An Atheist on Tumblr helped me distinguish gaslighting and disgareeing with someone's experience or recollection of an event. 


And to help draw this distinction, I'm going to use a scene from Andrew Lloyd Webber's The Phantom of the Opera. While an opera is being perfomed, the Phantom murders someone. The murder sends everyone in the opera house into a panic. Among the many panicking people is the female protagonist, Christine DaaĆ©. Now, Christine didn't see the murder but as you can imagine, word travels fast in an panic-stricken opera house. In her panic mode, she leads Raoul, her childhood sweetheart, to the roof. Christine has quickly figured out that it is the Phantom who has murdered somebody. On their way up to the rooftop, she tells Raoul that the Phantom will kill as many people as possible to get to her. In the 2004 movie, she is afraid that he will kill Raoul. In the stage production, she is afraid that he will kill her. Raoul responds to Christine's claims by saying "There is no Phantom of the Opera," twice. 


Once they're on the roof, Christine tells Raoul about her encounter with the Phantom the night before. And here I'll leave the relevant lyrics. 

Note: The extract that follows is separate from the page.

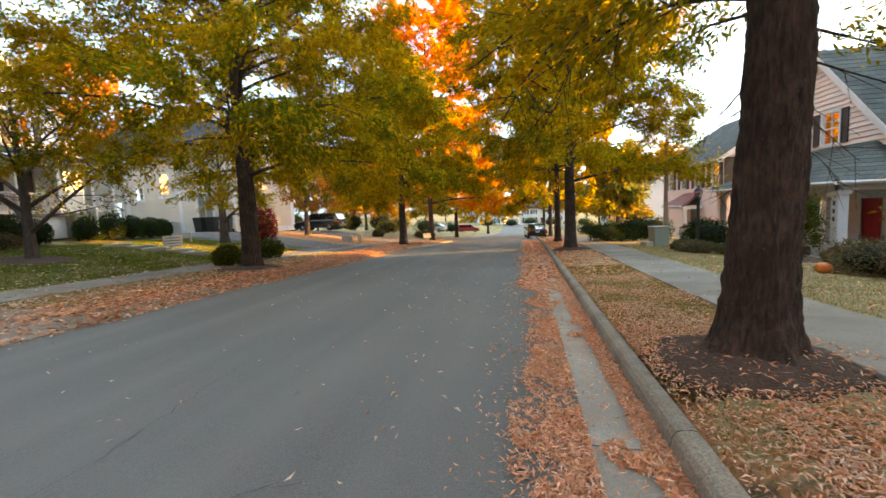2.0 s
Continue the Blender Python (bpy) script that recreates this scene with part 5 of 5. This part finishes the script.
yard_sign(on(-14.5, 16.4), -38, 0.75, 0.5, 0.12, "white yard sign with rows of blue lettering")
yard_sign(on(-6.4, 33.0), -70, 0.6, 0.4, 0.3, "small white yard sign by a driveway", 2)
yard_sign(on(4.6, -21.5), 60, 0.6, 0.8, 0.05, "white board leaning on a lawn", 0)
for i in range(5):
    t = thing("stone_step", pose(*on(-12.9 - 0.9 * i, 15.7 + 0.25 * (i % 2), -0.05), 0, 0, 8 * i), "rough pale stone garden step on the slope", "stone step", "stone steps")
    part("stone", MB().box(-0.5, 0.5, -0.22, 0.22, 0, 0.2, 0.03), STONE, t)
pp = thing("marker_post", on(-10.0, 14.9), "dark wooden post with a pale cap", "post")
part("post", MB().box(-0.05, 0.05, -0.05, 0.05, -0.05, 1.55, 0.008), BARK, pp)
part("cap", MB().box(-0.09, 0.09, -0.09, 0.09, 1.5, 1.68, 0.02), BEIGE, pp)
for i, x in enumerate((-21.2, -20.3, -19.2)):
    t = thing("wheeled_bin", pose(*on(x, 26.6), 0, 0, 8 * i), "dark wheeled rubbish bin by the house wall", "bin", "wheeled bins")
    part("bin_body", MB().loft([[(-0.24, -0.28, 0), (0.24, -0.28, 0), (0.24, 0.28, 0), (-0.24, 0.28, 0)], [(-0.31, -0.36, 1.0), (0.31, -0.36, 1.0), (0.31, 0.36, 1.0), (-0.31, 0.36, 1.0)]]), BLACK, t)
    part("lid", MB().box(-0.33, 0.33, -0.4, 0.38, 1.0, 1.08, 0.03), BLACK, t)
    for s in (-1, 1):
        part("wheel", MB(pose(s * 0.3, 0.3, 0.12, 0, 90, 0)).spin([(0.12, -0.03), (0.12, 0.03)], 12), TYRE, t)
for x in (-24.3, -25.3):
    t = thing("air_conditioner", (x, 27.4, ground(x, 27.4)), "grey outdoor air conditioner unit by the wall", "air conditioner", "air conditioners")
    part("case", MB().box(-0.4, 0.4, -0.4, 0.4, 0, 0.85, 0.03), GREYBOX, t)
    for k in range(8):
        part("louvre", MB().box(-0.36, 0.36, -0.42, -0.4, 0.1 + 0.09 * k, 0.14 + 0.09 * k), BLACK, t)
    part("top_grille", MB().spin([(0.36, 0.85), (0.36, 0.88), (0.1, 0.9)], 16), BLACK, t)
ch = thing("porch_chair", (11.3, 18.9, -0.8), "dark round-backed wicker porch chair", "chair")
part("seat", MB().spin([(0.3, 0.36), (0.33, 0.42), (0.3, 0.46)], 14), BLACK, ch)
bk2 = MB()
bk2.loft([[(0.34 * math.cos(q) * f, 0.34 * math.sin(q) * f, z) for q in (math.pi * (0.0 + k / 10) - math.pi / 2 for k in range(11))] for f, z in ((1.0, 0.42), (1.12, 0.7), (1.05, 0.95))], cap=False, closed=False)
part("backrest", bk2, BLACK, ch)
for q in (0.8, 2.4, 3.9, 5.5):
    part("leg", MB().tube([(0.25 * math.cos(q), 0.25 * math.sin(q), 0.38), (0.3 * math.cos(q), 0.3 * math.sin(q), 0)], 0.02, 6), BLACK, ch)
sk = thing("porch_mannequin", (8.5, -27.9, ground(8.5, -27.9)), "pale plain mannequin standing by a porch", "mannequin")
part("figure", MB().tube([(0, 0, 0), (0.02, 0, 0.8), (0, 0, 1.1), (0, 0, 1.35), (0, 0, 1.4), (0, 0, 1.5), (0, 0, 1.66), (0, 0, 1.7)], [0.07, 0.1, 0.09, 0.14, 0.05, 0.09, 0.09, 0.03], 10), STONE, sk)
for x, colour, word in ((9.2, (0.35, 0.08, 1.0), "purple"), (9.75, (1.0, 0.07, 0.02), "red")):
    t = thing("party_light", (x, -28.9, 2.37), word + " glowing party light hung from the porch beam", "light", "party lights")
    part("cord", MB().tube([(0, 0, 0.06), (0, 0, 0.5)], 0.008, 5), BLACK, t)
    part("bulb", MB().spin([(0.02, -0.1), (0.08, -0.05), (0.09, 0.0), (0.06, 0.06), (0.02, 0.08)], 10), glow_mat(word + "_glow", colour, 0.6), t, smooth=True)
bag = thing("white_sack", on(4.9, -22.2), "small white sack lying on the lawn", "bag")
part("sack", MB().spin([(0.05, 0), (0.3, 0.05), (0.32, 0.2), (0.2, 0.36), (0.05, 0.42)], 12), WHITE, bag, smooth=True)
can = thing("canopy_tent", (30, 108, base(108)), "blue pop-up canopy far down the street", "tent")
part("cloth", MB().loft([[(-3, -2, 1.9), (3, -2, 1.9), (3, 2, 1.9), (-3, 2, 1.9)], [(-3, -2, 2.2), (3, -2, 2.2), (3, 2, 2.2), (-3, 2, 2.2)], [(-0.1, -0.1, 3.2), (0.1, -0.1, 3.2), (0.1, 0.1, 3.2), (-0.1, 0.1, 3.2)]]), surf("blue_cloth", (0.05, 0.2, 0.6), (0.07, 0.25, 0.7), rough=0.7), can)
for x in (-2.9, 2.9):
    for y in (-1.9, 1.9):
        part("leg", MB().tube([(x, y, 0), (x, y, 2)], 0.03, 6), WHITE, can)
for x, y in ((-6.4, -38.0), (-8.5, -39.5)):
    ut = thing("utility_pole", on(x - 3, y), "wooden pole beside the street", "pole", "poles")
    part("pole", MB().tube([(0, 0, 0), (0, 0, 4.5)], [0.16, 0.13], 10), BARK_PALE, ut)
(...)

Christine: Raoul, I've been there

To his world of unending night
To a world where the daylight dissolves into darkness
Darkness
Raoul, I've seen him!
Can I ever forget that sight?
Can I ever escape from that face?
So distorted, deformed, it was hardly a face
In that darkness
Darkness
But his voice filled my spirit
With a strange, sweet sound
In that night, there was music in my mind
And through music, my soul began to soar!
And I heard as I'd never heard before 


Raoul: What you heard was a dream and nothing more

Christine: Yet in his eyes

All the sadness of the world
Those pleading eyes
That both threaten and adore 


Some people do consider Raoul's line, "What you heard was a dream and nothing more," to be gaslighting. I was once one of those people. 


But there are several facts that debunk the gaslighting theory.

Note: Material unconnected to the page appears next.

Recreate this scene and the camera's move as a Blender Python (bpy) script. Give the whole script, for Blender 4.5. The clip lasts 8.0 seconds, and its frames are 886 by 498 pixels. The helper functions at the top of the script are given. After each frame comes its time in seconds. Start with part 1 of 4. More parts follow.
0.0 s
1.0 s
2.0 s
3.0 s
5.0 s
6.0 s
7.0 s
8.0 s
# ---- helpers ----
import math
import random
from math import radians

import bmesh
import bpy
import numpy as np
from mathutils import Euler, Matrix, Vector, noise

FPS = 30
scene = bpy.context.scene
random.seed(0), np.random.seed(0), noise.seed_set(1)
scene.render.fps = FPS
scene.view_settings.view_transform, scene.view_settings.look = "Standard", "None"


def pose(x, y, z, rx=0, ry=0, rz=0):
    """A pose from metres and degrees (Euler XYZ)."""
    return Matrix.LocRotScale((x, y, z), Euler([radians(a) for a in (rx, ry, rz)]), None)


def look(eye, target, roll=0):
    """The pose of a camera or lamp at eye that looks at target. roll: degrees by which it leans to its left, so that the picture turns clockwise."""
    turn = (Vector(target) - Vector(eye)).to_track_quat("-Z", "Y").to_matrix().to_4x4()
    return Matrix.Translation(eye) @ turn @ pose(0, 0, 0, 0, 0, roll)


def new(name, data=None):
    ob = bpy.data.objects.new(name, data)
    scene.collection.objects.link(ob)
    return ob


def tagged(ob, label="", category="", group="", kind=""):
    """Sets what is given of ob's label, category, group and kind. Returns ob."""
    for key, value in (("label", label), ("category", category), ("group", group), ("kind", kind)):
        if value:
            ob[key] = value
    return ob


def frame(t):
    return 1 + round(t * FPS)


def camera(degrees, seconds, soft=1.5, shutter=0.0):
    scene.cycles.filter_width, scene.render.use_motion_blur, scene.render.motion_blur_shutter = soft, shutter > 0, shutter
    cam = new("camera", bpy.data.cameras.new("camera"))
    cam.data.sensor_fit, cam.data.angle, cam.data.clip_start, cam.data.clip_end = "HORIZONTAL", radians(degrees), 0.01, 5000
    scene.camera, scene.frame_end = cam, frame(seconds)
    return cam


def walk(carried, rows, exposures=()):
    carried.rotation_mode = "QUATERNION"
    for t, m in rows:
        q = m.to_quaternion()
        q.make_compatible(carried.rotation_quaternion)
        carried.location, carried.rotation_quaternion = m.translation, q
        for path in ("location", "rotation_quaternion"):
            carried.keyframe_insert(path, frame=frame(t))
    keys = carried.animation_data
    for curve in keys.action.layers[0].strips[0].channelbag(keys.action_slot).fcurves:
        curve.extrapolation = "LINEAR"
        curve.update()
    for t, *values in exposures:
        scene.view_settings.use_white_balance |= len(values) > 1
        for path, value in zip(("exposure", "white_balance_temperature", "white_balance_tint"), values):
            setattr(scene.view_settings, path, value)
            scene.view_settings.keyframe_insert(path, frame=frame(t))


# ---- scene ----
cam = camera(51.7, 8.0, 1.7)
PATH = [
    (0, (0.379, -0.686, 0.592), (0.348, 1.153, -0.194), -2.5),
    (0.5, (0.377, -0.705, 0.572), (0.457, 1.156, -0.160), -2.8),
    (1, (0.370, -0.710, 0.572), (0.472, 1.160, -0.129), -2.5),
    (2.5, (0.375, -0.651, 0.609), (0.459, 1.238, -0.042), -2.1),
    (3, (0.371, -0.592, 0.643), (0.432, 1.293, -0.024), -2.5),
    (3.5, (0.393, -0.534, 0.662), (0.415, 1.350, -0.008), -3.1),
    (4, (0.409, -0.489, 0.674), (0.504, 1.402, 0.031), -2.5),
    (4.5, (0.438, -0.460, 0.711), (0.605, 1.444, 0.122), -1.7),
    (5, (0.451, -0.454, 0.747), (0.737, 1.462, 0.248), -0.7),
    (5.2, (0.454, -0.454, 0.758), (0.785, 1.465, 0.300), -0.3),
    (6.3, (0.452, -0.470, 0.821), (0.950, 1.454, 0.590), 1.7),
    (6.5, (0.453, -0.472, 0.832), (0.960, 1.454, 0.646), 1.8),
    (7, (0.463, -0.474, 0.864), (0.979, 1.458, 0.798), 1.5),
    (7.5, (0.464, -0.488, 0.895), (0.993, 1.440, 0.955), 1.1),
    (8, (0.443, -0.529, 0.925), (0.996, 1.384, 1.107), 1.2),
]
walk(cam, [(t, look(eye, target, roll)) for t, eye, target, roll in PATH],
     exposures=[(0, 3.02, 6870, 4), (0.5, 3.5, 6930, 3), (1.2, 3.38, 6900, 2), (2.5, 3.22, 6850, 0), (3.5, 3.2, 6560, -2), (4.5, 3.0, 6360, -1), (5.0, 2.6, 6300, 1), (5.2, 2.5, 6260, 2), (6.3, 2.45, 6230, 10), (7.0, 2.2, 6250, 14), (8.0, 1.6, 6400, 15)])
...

First, the audience witnessess Christine's first encounter with the Phantom. Raoul does not. The closest he gets to witnessing Christine's first encounter is hearing a male voice  coming from within her dressing room the night before. 

But guess what he says to the managers the morning after: 

Raoul: (brandishing another of the Phantom's notes) Where is she?

Andre: You mean Carlotta?

Raoul: I mean Miss DaaĆ©

Where is she? 

Firmin: Well, how should we know?

Raoul: I want an answer. I take it that you sent me this note

Andre: What's all this nonsense? Of course not!

Firmin: Don't look at us!

Raoul: She's not with you, then?

Firmin: Of course not!

Andre: We're in the dark.

Raoul: Monsieur, don't argue.  Isn't this the letter you wrote?

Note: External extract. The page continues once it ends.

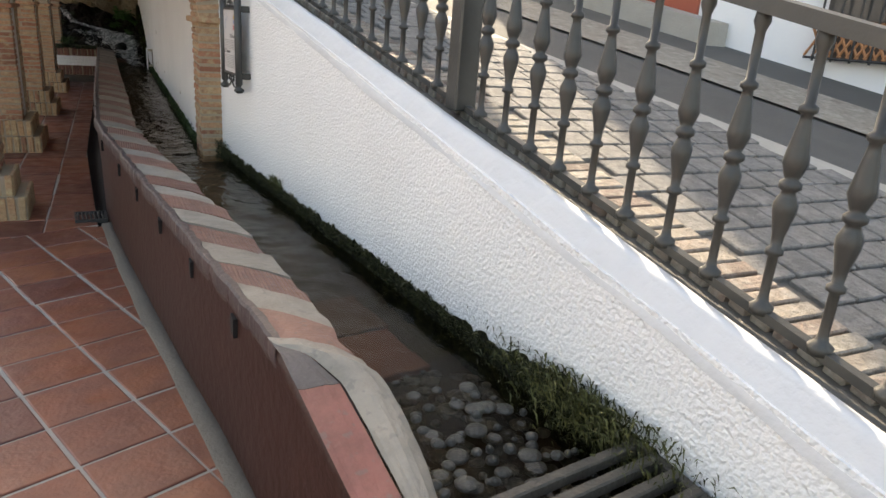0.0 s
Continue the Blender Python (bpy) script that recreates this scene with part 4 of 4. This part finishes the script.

Firmin: And what is is that we're meant to have wrote?...Written!

 (Raoul hands the note to Andre)

Andre: (reads aloud) "Do not fear for Miss Daae. The Angel of Music has her under his wing.

Make no attempt to see her again." 

Raoul: If you didn't write it then who did?


So Raoul clearly heard the mysterious male voice coming from within Christine's dressing room the night before and then gets an anonymous note the next morning,  telling him to not see Christine again. He thinks the managers sent it to him. And when they say that they didn't, he has no clue who else could have written such a note to him. The existence of a societal outcast living under the Opera House has not even occurred to him. This isn't gaslighting on Raoul's part. This is someone who's just out of the loop, because no one has bothered to tell him about what's going on at the Opera besides, well, opera performances. 

Second, the Phantom is like Bigfoot. While the opera company believes he exists, some people in the story don't believe he does. Some believe he exists without having seen him at all. For those characters who didn't believe he's real, they believe he exists once they've seen him. 

Third, "Phantom" is another word for ghost so maybe Raoul thought the Phantom was an actual ghost. Also, Raoul didn't have sufficient reason to believe such a fantastical story.

Fourth and finally, these lyrics follow the whole "Yet in his eyes" bit: 

Raoul: Christine, Christine 

Phantom: (eerily) Christine

Christine: (stage production only): What was that?

Anyone who has seen the stage production knows that Raoul heard the Phantom's voice, too, because he looks around and when he can't find the Phantom, he comforts a frightened and distraught Christine.

So Raoul is merely disagreeing with Christine's recollection based on a lack of sufficient evidence, not gaslighting her. If Raoul was truly gaslighting Christine, he would have dismissed the Phantom's voice on the rooftop and said something like, "I didn't hear anything. There's no one here. You're crazy."